▶ [WRITTEN REQUEST]: Take the lines from the one bearing "5. More parts follow." to the one bearing "6), (3, 0, 4, 7)])", inclusive, and reproduce them exactly; include no other line.

[Clips as scene scripts]
▽
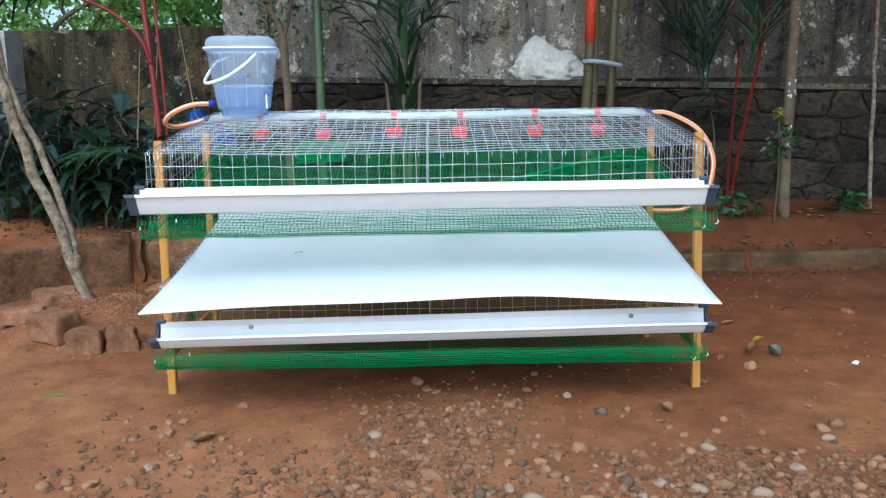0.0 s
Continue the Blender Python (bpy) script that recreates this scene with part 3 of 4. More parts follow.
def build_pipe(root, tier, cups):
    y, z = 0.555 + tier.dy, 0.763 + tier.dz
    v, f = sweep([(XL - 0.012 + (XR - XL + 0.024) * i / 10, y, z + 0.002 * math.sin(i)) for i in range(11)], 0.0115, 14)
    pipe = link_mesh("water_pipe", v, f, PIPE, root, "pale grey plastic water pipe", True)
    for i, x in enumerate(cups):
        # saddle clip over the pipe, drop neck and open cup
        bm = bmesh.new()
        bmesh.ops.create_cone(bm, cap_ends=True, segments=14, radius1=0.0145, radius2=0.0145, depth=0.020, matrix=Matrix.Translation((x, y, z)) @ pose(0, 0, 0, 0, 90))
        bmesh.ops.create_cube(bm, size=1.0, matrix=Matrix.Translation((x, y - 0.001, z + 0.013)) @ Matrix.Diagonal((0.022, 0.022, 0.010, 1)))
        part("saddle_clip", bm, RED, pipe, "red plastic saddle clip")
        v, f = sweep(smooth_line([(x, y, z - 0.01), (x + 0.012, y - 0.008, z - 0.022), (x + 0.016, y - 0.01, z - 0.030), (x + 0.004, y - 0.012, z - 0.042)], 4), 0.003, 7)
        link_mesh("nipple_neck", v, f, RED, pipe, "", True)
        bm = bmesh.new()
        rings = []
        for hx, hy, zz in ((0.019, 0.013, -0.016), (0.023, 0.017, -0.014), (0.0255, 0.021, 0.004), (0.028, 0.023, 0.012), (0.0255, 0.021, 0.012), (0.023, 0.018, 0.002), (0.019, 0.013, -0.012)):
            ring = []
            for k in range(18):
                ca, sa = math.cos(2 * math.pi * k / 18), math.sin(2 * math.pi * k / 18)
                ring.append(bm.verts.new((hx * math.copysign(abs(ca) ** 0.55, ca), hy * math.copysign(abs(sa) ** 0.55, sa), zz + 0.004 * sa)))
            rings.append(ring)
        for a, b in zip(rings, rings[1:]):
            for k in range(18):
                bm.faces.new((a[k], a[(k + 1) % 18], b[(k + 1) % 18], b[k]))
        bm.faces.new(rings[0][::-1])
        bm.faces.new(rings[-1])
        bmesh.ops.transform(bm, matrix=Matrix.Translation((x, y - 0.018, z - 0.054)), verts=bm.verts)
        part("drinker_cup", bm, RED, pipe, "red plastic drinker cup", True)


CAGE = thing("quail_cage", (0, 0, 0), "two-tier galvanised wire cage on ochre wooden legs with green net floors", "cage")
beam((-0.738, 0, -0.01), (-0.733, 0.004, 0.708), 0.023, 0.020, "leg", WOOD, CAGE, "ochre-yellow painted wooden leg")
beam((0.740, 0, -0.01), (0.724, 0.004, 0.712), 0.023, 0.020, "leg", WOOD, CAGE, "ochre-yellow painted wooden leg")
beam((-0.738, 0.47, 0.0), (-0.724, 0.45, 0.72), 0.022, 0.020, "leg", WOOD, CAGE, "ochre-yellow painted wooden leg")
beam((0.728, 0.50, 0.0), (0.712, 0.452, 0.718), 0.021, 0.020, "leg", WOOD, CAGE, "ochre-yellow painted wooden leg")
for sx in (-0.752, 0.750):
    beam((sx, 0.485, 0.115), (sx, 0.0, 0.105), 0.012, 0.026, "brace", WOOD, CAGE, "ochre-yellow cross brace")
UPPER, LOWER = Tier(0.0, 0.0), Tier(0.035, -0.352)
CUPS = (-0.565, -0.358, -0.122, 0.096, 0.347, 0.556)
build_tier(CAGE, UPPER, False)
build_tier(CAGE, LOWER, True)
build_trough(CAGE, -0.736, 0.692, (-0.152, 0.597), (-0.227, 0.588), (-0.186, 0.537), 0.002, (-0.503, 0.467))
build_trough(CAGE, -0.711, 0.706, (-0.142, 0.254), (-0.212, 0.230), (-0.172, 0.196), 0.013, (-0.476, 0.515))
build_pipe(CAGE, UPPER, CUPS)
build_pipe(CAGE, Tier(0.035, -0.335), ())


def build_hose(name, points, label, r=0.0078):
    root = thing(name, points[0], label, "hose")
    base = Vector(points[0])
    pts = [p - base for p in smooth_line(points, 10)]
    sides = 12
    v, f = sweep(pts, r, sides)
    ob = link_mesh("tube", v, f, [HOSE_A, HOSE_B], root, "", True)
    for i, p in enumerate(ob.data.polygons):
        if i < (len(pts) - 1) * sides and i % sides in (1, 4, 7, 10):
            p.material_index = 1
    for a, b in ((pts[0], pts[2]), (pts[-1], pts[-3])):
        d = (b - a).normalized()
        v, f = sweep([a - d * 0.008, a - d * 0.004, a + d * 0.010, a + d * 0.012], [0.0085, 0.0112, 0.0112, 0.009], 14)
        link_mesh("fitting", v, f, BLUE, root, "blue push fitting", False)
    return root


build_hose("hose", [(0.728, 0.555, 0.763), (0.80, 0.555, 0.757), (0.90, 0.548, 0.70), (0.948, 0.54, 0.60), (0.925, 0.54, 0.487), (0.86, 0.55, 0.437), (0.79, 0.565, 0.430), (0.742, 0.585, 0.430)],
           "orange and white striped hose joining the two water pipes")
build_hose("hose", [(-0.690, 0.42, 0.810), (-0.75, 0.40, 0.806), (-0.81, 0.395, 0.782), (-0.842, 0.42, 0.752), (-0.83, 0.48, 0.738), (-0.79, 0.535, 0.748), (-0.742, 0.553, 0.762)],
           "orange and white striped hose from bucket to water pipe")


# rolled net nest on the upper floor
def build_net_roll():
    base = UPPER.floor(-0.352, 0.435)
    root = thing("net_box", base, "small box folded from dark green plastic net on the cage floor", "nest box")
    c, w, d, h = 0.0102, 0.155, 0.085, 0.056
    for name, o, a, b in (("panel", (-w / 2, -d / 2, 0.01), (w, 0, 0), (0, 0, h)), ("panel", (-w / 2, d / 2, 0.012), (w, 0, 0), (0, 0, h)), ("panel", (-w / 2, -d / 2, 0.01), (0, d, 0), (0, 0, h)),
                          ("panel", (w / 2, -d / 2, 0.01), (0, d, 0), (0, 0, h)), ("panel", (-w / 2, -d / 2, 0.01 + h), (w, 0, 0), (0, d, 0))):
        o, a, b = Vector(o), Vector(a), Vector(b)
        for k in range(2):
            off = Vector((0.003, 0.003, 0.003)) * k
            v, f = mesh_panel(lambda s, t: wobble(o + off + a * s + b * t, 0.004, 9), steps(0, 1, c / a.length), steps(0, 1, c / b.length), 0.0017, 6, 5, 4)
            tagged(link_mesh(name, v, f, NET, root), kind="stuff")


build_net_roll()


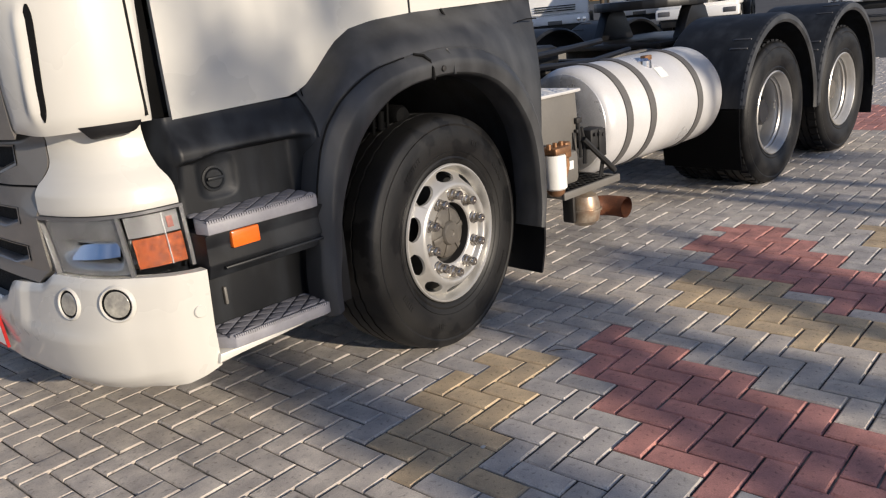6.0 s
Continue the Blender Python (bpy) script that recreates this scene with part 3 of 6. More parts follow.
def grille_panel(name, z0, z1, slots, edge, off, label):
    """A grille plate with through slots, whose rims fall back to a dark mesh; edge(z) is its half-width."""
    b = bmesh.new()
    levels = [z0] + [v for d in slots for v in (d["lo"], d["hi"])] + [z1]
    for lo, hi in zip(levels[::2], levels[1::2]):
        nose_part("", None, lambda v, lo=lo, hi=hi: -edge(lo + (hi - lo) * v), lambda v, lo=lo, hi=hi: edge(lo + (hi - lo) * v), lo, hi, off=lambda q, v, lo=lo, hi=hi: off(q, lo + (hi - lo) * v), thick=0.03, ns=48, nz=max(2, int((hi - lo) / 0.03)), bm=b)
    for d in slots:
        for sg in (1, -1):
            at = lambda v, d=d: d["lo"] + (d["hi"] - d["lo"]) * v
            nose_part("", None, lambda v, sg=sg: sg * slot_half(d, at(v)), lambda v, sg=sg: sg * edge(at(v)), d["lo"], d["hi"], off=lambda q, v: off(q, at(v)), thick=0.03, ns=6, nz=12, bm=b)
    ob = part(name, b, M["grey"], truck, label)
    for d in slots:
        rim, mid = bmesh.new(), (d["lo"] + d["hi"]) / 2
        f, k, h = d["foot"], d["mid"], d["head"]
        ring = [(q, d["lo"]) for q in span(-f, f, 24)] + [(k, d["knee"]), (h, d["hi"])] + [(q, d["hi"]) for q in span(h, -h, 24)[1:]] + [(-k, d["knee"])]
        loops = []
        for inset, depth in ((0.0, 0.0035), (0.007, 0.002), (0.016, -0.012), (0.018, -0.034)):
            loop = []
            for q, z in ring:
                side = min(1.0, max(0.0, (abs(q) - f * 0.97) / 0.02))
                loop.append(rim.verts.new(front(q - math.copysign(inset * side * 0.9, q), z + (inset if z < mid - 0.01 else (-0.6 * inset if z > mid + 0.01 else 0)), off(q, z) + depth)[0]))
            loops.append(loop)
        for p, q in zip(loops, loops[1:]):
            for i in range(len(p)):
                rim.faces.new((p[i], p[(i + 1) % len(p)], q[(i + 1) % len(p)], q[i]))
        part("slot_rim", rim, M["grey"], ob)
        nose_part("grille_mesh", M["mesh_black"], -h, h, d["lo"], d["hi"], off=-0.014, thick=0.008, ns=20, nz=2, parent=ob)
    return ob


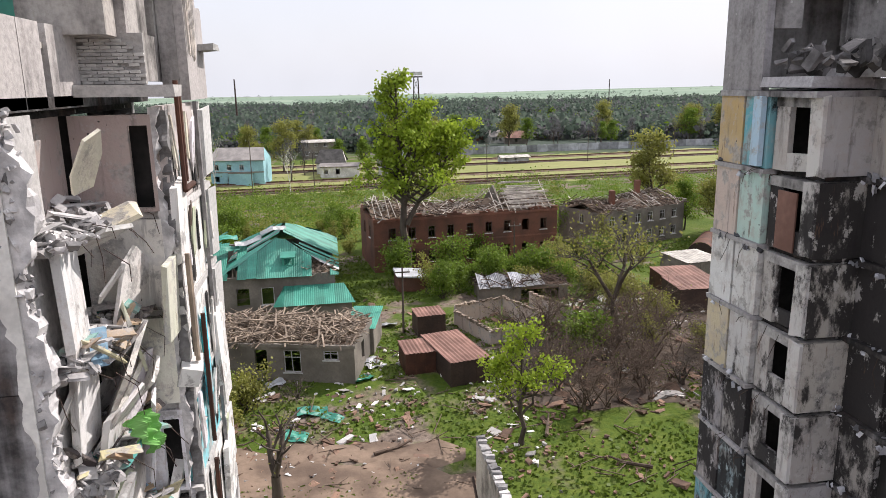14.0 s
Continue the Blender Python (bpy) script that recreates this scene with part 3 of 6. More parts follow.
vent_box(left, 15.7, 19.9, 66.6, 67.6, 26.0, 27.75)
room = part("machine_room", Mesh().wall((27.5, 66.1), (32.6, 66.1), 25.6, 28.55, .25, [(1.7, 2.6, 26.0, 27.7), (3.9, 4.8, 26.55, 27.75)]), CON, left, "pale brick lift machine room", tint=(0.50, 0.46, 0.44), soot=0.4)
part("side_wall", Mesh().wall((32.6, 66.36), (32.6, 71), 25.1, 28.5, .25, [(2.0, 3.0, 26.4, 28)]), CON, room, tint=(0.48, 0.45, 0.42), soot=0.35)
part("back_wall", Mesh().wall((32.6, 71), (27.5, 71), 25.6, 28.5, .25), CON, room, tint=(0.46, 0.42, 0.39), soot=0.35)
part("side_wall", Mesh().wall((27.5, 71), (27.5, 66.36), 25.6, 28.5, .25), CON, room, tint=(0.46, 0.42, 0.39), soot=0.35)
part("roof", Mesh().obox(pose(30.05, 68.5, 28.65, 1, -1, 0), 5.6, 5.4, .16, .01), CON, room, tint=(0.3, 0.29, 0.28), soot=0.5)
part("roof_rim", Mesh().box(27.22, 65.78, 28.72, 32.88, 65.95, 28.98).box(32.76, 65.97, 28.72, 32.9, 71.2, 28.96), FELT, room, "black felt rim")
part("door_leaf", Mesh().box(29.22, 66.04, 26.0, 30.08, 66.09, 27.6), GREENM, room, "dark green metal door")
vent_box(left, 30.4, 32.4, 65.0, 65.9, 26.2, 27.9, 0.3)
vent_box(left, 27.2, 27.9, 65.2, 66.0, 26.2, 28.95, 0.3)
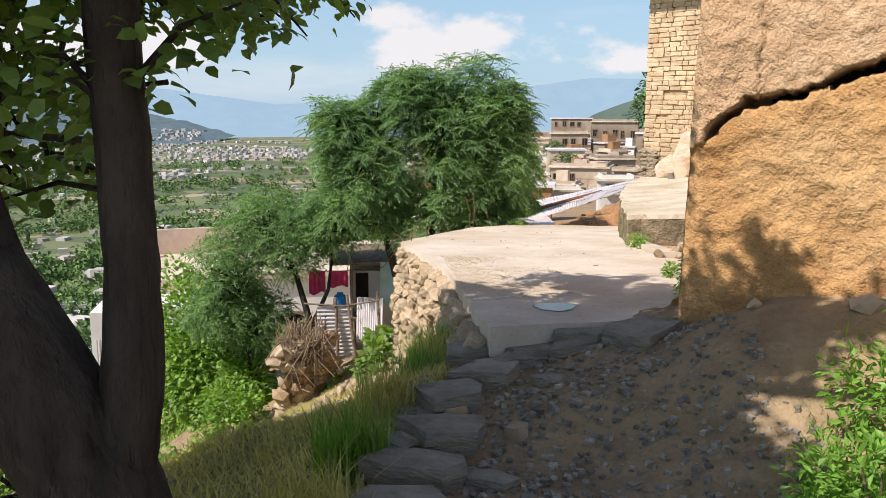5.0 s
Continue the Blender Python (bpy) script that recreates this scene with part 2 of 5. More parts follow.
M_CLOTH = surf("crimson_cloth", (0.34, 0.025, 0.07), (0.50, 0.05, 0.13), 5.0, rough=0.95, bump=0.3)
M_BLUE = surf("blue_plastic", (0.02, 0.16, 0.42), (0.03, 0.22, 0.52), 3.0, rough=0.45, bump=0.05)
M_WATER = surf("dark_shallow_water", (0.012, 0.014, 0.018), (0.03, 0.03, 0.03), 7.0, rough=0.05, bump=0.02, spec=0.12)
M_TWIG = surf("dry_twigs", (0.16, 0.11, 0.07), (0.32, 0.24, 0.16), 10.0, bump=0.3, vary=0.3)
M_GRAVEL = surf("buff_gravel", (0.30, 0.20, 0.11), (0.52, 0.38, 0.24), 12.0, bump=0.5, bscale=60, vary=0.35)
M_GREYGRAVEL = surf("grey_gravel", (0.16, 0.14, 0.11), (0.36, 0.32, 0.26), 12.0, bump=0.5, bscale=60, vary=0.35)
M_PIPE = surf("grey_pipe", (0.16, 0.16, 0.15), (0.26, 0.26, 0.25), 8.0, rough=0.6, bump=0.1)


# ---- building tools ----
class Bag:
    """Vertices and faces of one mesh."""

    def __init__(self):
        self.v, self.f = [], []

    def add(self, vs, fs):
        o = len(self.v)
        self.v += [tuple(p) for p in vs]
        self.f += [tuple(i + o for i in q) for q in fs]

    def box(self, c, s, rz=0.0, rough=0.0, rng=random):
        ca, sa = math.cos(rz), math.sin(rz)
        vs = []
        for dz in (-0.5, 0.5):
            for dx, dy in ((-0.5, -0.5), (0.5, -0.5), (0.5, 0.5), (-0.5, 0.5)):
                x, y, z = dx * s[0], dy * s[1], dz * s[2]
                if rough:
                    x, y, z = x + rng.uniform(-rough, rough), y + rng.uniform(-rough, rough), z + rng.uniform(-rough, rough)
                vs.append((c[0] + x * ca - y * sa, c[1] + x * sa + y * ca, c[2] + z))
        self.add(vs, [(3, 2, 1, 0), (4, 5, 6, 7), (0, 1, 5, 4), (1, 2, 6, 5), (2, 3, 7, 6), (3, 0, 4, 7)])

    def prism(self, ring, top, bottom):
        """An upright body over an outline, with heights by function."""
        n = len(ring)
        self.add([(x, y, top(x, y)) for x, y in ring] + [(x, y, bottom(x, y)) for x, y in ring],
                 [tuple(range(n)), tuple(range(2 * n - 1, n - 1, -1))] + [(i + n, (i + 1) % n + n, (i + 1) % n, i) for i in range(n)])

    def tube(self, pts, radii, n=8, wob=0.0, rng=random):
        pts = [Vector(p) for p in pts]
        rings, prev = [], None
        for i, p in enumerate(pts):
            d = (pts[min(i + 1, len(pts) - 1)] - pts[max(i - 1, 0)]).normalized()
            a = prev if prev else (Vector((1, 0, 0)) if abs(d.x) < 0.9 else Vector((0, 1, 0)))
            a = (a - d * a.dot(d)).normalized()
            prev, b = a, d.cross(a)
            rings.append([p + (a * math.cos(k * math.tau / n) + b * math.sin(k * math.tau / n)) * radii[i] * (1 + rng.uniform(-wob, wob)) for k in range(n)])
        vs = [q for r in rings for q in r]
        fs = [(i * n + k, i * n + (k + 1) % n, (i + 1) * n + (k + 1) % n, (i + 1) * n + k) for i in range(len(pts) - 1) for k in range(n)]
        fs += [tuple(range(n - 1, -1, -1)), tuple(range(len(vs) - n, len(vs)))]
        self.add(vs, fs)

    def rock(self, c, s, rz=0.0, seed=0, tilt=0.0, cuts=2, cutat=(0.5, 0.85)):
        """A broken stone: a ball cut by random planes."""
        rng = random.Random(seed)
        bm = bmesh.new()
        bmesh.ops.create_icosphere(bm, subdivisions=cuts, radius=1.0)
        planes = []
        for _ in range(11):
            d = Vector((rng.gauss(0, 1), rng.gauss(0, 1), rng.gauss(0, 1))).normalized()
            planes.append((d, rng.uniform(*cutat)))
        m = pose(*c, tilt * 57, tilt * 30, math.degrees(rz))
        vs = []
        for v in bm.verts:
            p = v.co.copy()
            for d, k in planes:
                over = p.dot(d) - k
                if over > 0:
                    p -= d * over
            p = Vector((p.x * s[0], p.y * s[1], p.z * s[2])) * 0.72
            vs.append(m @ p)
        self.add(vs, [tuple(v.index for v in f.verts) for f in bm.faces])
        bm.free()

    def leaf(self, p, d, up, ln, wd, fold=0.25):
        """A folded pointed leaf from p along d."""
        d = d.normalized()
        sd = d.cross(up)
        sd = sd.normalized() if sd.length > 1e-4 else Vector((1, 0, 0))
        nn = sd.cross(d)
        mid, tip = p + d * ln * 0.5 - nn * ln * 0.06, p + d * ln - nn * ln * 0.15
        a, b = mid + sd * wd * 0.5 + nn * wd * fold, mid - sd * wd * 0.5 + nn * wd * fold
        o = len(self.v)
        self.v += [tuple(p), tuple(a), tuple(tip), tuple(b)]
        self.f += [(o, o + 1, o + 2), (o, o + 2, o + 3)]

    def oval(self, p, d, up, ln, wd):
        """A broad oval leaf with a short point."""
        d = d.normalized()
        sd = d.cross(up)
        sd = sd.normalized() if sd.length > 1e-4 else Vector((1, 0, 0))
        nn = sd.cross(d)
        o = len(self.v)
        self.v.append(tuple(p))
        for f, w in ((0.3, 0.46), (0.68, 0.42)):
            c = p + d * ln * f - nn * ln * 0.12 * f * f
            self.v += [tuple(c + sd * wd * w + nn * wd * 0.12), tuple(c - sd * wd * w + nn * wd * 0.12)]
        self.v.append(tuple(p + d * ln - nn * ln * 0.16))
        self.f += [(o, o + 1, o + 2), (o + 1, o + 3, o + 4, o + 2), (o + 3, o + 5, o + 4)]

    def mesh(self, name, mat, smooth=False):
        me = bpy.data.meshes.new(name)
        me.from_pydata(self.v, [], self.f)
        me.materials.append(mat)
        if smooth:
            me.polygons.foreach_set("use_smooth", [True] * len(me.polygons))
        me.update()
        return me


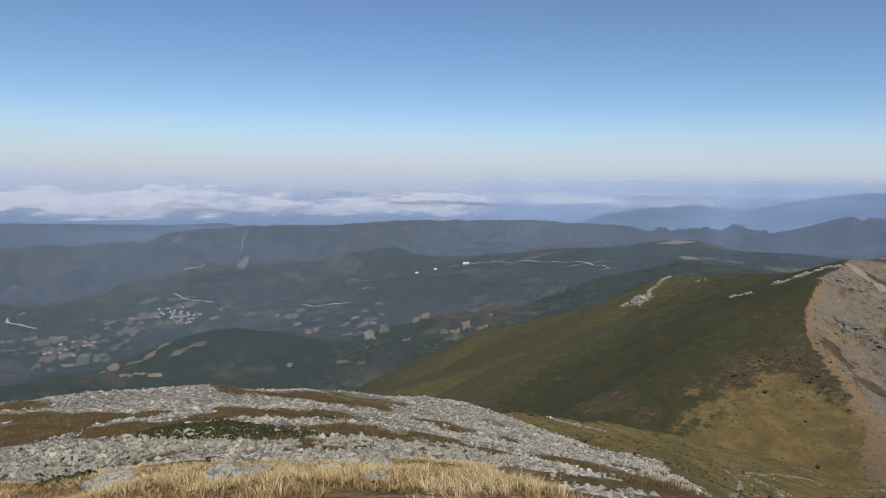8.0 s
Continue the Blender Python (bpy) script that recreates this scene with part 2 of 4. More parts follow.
△
▶ [EXERCISE RESPONSE]:
Continue the Blender Python (bpy) script that recreates this scene with part 2 of 5. More parts follow.
M_CLOTH = surf("crimson_cloth", (0.34, 0.025, 0.07), (0.50, 0.05, 0.13), 5.0, rough=0.95, bump=0.3)
M_BLUE = surf("blue_plastic", (0.02, 0.16, 0.42), (0.03, 0.22, 0.52), 3.0, rough=0.45, bump=0.05)
M_WATER = surf("dark_shallow_water", (0.012, 0.014, 0.018), (0.03, 0.03, 0.03), 7.0, rough=0.05, bump=0.02, spec=0.12)
M_TWIG = surf("dry_twigs", (0.16, 0.11, 0.07), (0.32, 0.24, 0.16), 10.0, bump=0.3, vary=0.3)
M_GRAVEL = surf("buff_gravel", (0.30, 0.20, 0.11), (0.52, 0.38, 0.24), 12.0, bump=0.5, bscale=60, vary=0.35)
M_GREYGRAVEL = surf("grey_gravel", (0.16, 0.14, 0.11), (0.36, 0.32, 0.26), 12.0, bump=0.5, bscale=60, vary=0.35)
M_PIPE = surf("grey_pipe", (0.16, 0.16, 0.15), (0.26, 0.26, 0.25), 8.0, rough=0.6, bump=0.1)


# ---- building tools ----
class Bag:
    """Vertices and faces of one mesh."""

    def __init__(self):
        self.v, self.f = [], []

    def add(self, vs, fs):
        o = len(self.v)
        self.v += [tuple(p) for p in vs]
        self.f += [tuple(i + o for i in q) for q in fs]

    def box(self, c, s, rz=0.0, rough=0.0, rng=random):
        ca, sa = math.cos(rz), math.sin(rz)
        vs = []
        for dz in (-0.5, 0.5):
            for dx, dy in ((-0.5, -0.5), (0.5, -0.5), (0.5, 0.5), (-0.5, 0.5)):
                x, y, z = dx * s[0], dy * s[1], dz * s[2]
                if rough:
                    x, y, z = x + rng.uniform(-rough, rough), y + rng.uniform(-rough, rough), z + rng.uniform(-rough, rough)
                vs.append((c[0] + x * ca - y * sa, c[1] + x * sa + y * ca, c[2] + z))
        self.add(vs, [(3, 2, 1, 0), (4, 5, 6, 7), (0, 1, 5, 4), (1, 2, 6, 5), (2, 3, 7, 6), (3, 0, 4, 7)])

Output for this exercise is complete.